News Wrap

IN THIS morning’s News Wrap: Steel demand up but coal price still struggling; and Twiggy’s big pay day.

Staff Reporter

Weak coal prices temper steel strength

DEMAND for coal has increased on the back of increased home construction in China. However, according to the Australian Financial Review, coal prices will not benefit from the boost.

Over supply continues to plague the market, with cost-cutting being the major focus of many coal producers who are failing to make profit at current spot-prices, such as Yancoal and BHP Billiton who both reported losses this week.

According to CLSA Asia Pacific Markets analysts, Chinese property construction will be the key driver of commodity and steel demand in the third quarter.

“Coal demand also improved and stocks fell but due to high imports and miners’ aggressive destocking activities, coal prices continued to slide,” CLSA said.

Twiggy’s pile grows

MINING magnate Andrew ''Twiggy'' Forrest will be paid a dividend of more than $A102 million after his flagship company exceeded expectations for both profit and dividend flows in the 2013 financial year, according to the Sydney Morning Herald.

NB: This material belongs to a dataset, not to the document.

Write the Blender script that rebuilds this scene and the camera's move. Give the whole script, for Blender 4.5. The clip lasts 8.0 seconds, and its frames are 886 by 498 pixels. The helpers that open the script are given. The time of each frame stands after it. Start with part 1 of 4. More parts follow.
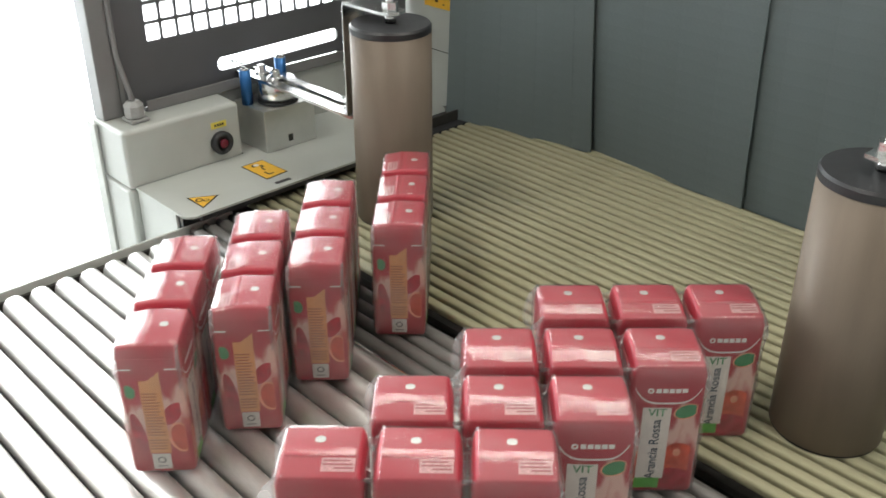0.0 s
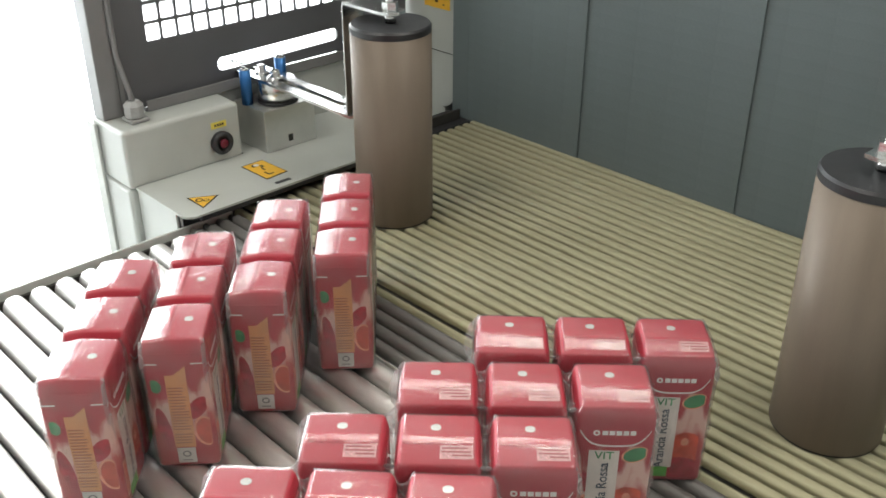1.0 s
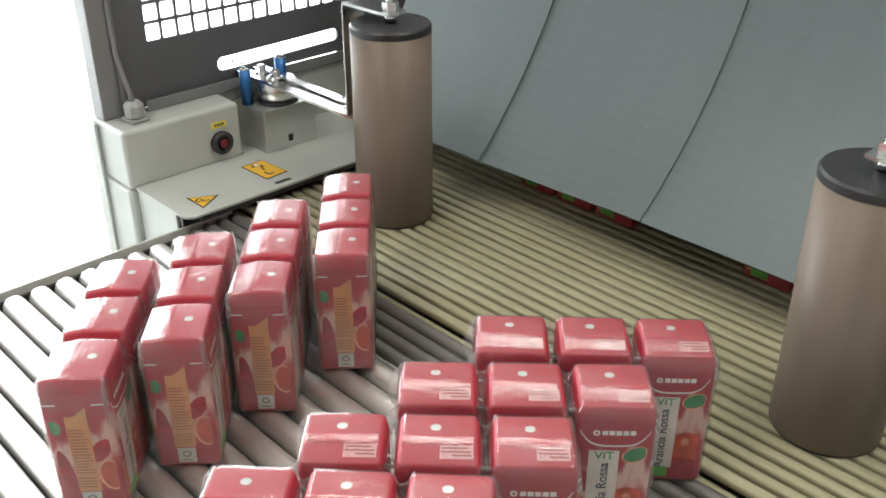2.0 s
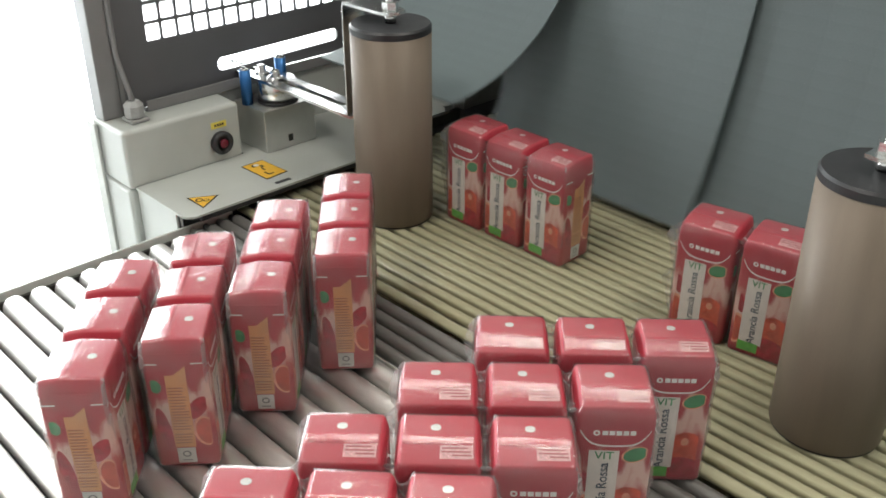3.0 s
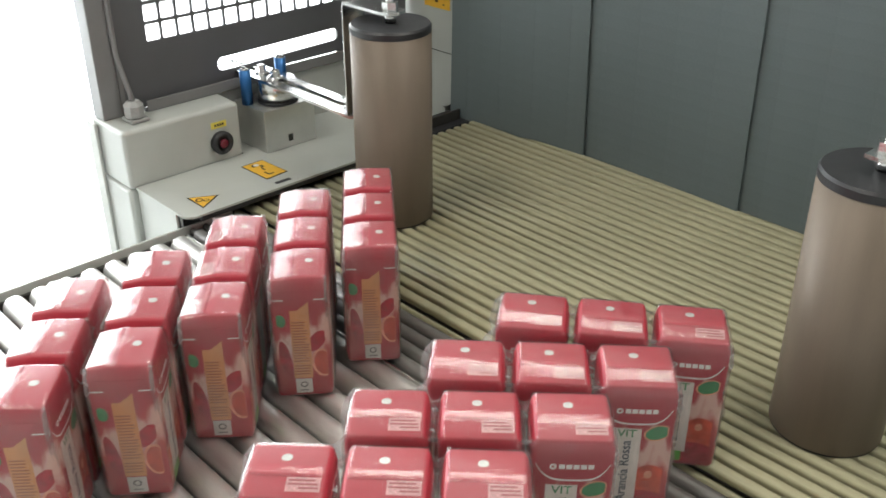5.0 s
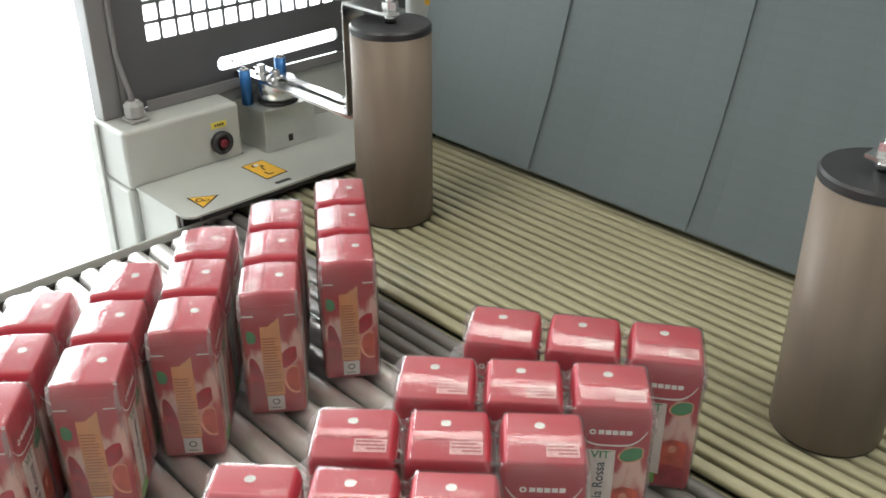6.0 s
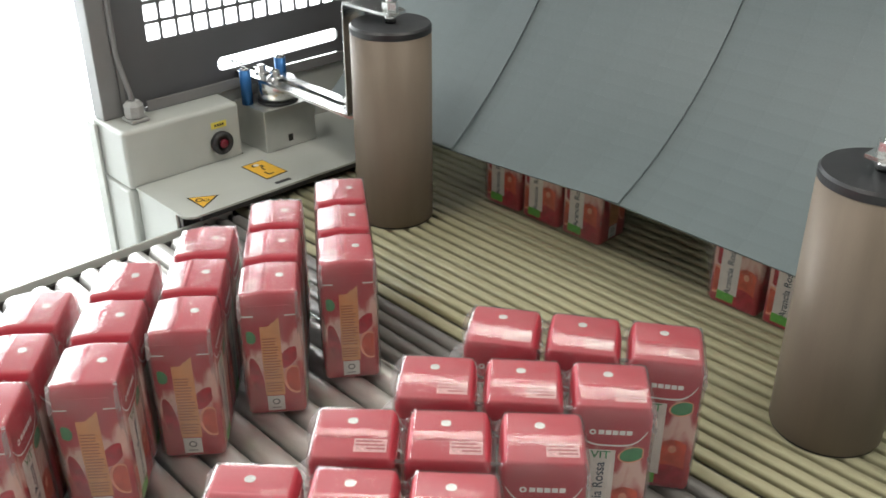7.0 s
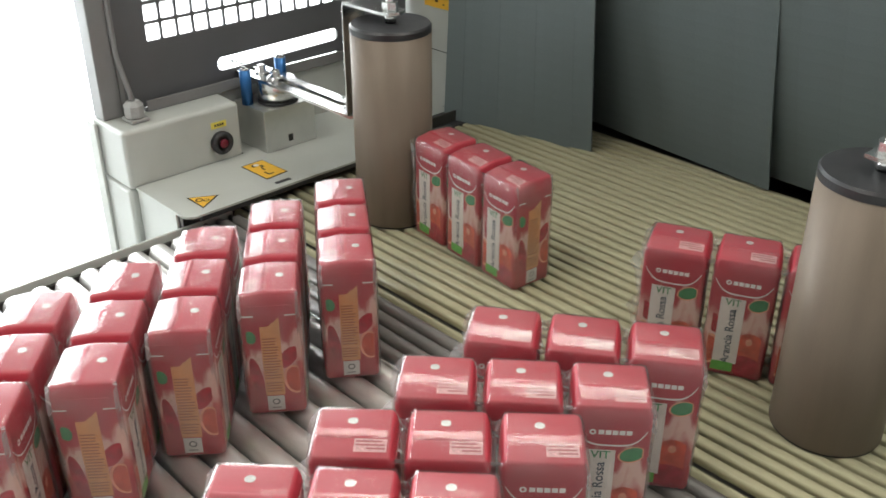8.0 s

Fortescue Metals Group's net profit of $US1.74 billion ($A1.93 billion) let the iron ore miner pay out a A10c fully franked dividend to its shareholders.

That dividend was more than double the 4c dividend Credit Suisse was expecting. It also ensures a lucrative pay day for Fortescue founder Forrest, who remains its chairman and biggest shareholder with almost 33%of the company.